At least five people have been killed in separate attacks across Afghanistan, officials say, raising further concerns about the fate of peace talks that have been suspended until at least next month.
No one has yet claimed responsibility for the attacks, although a local Islamic State (IS) affiliate opposed to the peace process has continued to regularly target civilians and Afghan security forces.
The IS militants have even clashed with the larger and more well-established Taliban.
The Taliban have halted their attacks on international forces but continue to target Afghan security personnel, even as the insurgents have held talks this year with the US-backed government.

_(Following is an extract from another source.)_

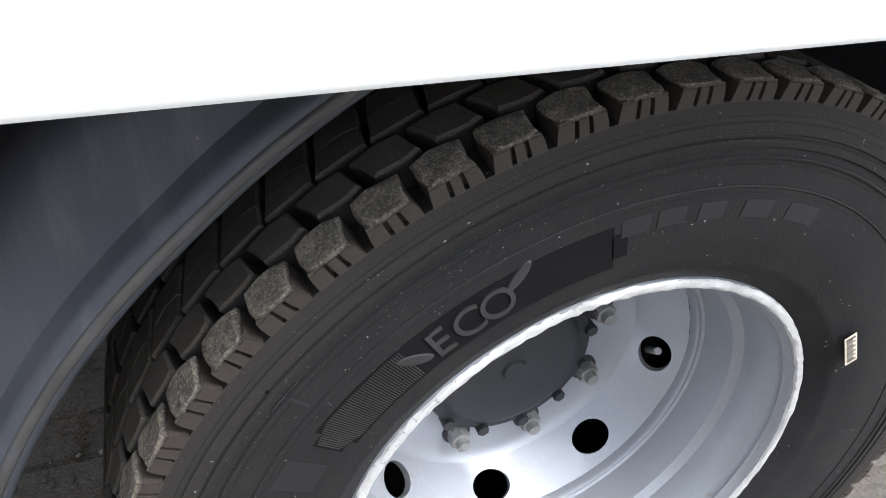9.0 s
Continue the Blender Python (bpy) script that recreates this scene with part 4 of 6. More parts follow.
def shoulder_block(sign=1, bm=None, seed=0, ribs=RIBS, top=True):
    """A chunky chewed block with a rounded outer end, and ribs down the shoulder with slots between them."""
    bm = bm or bmesh.new()
    first = len(bm.faces)
    y = lambda v: v * sign
    plan = [(2.30, -0.1060), (2.42, -0.1130), (2.35, -0.1210), (2.10, -0.1290), (1.70, -0.1335), (1.10, -0.1345), (0.50, -0.1348), (-0.10, -0.1348), (-0.70, -0.1346), (-1.35, -0.1344), (-2.00, -0.1325), (-1.95, -0.1225), (-2.20, -0.1130), (-2.25, -0.1065), (-1.0, -0.1040), (0.6, -0.1030)]
    if top:
        tread_prism([(s, y(v)) for s, v in plan], 0.424, RT, bm, rough=0.0011, seed=seed)
    bm.verts.ensure_lookup_table()
    rows3 = ((-0.1338, 0.4425), (-0.1345, 0.4390), (-0.1345, 0.4340), (-0.1342, 0.4275))
    for s0, s1 in ribs:
        ring = [[bm.verts.new(on_tyre(s + (s * 0.06 * i), y(yy), r)) for s in (s0, s1)] for i, (yy, r) in enumerate(rows3)]
        base = [[bm.verts.new(on_tyre(s + (s * 0.06 * i), y(yy + 0.014), r - 0.002)) for s in (s0, s1)] for i, (yy, r) in enumerate(rows3)]
        for i in range(3):
            bm.faces.new((ring[i][0], ring[i][1], ring[i + 1][1], ring[i + 1][0]))
            bm.faces.new((ring[i][0], ring[i + 1][0], base[i + 1][0], base[i][0]))
            bm.faces.new((ring[i][1], base[i][1], base[i + 1][1], ring[i + 1][1]))
        bm.faces.new((ring[0][0], base[0][0], base[0][1], ring[0][1]))
        bm.faces.new((base[0][0], base[0][1], base[3][1], base[3][0]))
        bm.faces.new((ring[3][0], ring[3][1], base[3][1], base[3][0]))
    bmesh.ops.recalc_face_normals(bm, faces=bm.faces)
    return bm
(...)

The Taliban attacked a police district headquarters in the western Farah province early on Monday, killing one policeman and wounding three others, according to Mohibullah Mohib, a spokesman for the provincial police chief.
He said the attack began when a suicide bomber was shot by police. The bomber's vehicle exploded and gunmen opened fire.
In the eastern Ghazni province, two employees of the provincial revenue agency were shot and killed, according to Ahmad Khan Serat, a spokesman for the provincial police chief.
In the eastern Khost province, a roadside bomb killed a member of the security forces and wounded two other people, including a provincial council member, Kafel Rayan, head of the provincial council, said.
Separate explosions in the capital Kabul left at least one person dead and several wounded, according to police.
One bomb attack targeted employees of the National Statistics Authority, who were in a mini-bus in the Guzargah neighbourhood.
The explosion killed one person and wounded at least 13 others, according to Ferdaws Faramarz, spokesman for the Kabul police chief, who said the bomb had been placed on a bicycle.
Earlier, a sticky bomb blew up a vehicle belonging to security forces in the Kolola Pushta area of the city, Faramarz said.
Witnesses said two people, including a civilian and a member of the security forces, were wounded in the attack.